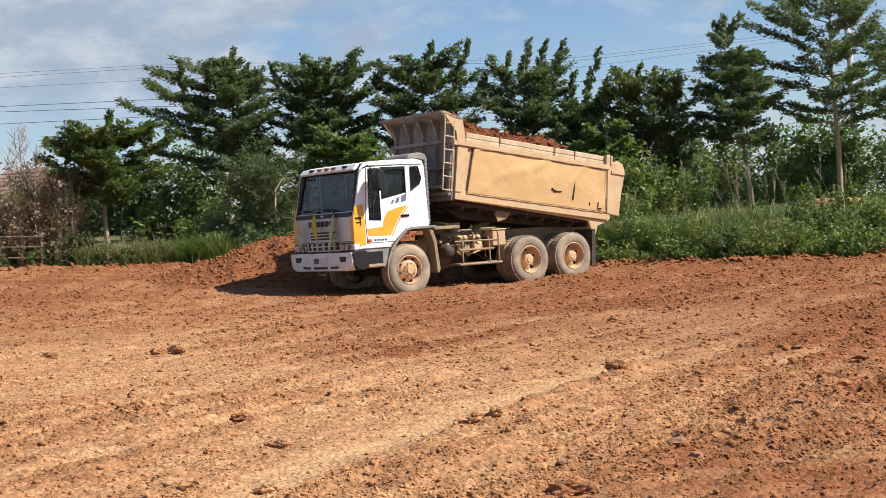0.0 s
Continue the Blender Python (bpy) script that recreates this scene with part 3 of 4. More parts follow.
WHITE = surface("white_cab_paint", (0.85, 0.85, 0.84), (0.79, 0.785, 0.77), 2, 0.35, dust=(0.66, 0.55, 0.42), dust_amount=0.10, bump=0.03)
YELLOW = surface("yellow_stripe_paint", (0.80, 0.40, 0.035), (0.72, 0.33, 0.03), 3, 0.4, dust=DUST, dust_amount=0.12, bump=0.03)
BLUE = surface("slate_blue_mark", (0.10, 0.13, 0.20), (0.13, 0.16, 0.24), 5, 0.5, bump=0)
SILVER = surface("silver_grille_paint", (0.58, 0.575, 0.56), (0.50, 0.49, 0.47), 4, 0.40, 0.25, dust=DUST, dust_amount=0.25, bump=0.05)
# warm tint puts light bounced off the ground into the paint colour
BUMPER = surface("pale_bounce_warmed_bumper", (0.76, 0.745, 0.70), (0.68, 0.66, 0.61), 3, 0.55, dust=DUST, dust_amount=0.3, bump=0.1)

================

→ **OBJECTIVE**:
The listing above must be printed again exactly, minus its pictures.

→ **REPLY TO THE EXERCISE**:
0.0 s
Continue the Blender Python (bpy) script that recreates this scene with part 3 of 4. More parts follow.
WHITE = surface("white_cab_paint", (0.85, 0.85, 0.84), (0.79, 0.785, 0.77), 2, 0.35, dust=(0.66, 0.55, 0.42), dust_amount=0.10, bump=0.03)
YELLOW = surface("yellow_stripe_paint", (0.80, 0.40, 0.035), (0.72, 0.33, 0.03), 3, 0.4, dust=DUST, dust_amount=0.12, bump=0.03)
BLUE = surface("slate_blue_mark", (0.10, 0.13, 0.20), (0.13, 0.16, 0.24), 5, 0.5, bump=0)
SILVER = surface("silver_grille_paint", (0.58, 0.575, 0.56), (0.50, 0.49, 0.47), 4, 0.40, 0.25, dust=DUST, dust_amount=0.25, bump=0.05)
# warm tint puts light bounced off the ground into the paint colour
BUMPER = surface("pale_bounce_warmed_bumper", (0.76, 0.745, 0.70), (0.68, 0.66, 0.61), 3, 0.55, dust=DUST, dust_amount=0.3, bump=0.1)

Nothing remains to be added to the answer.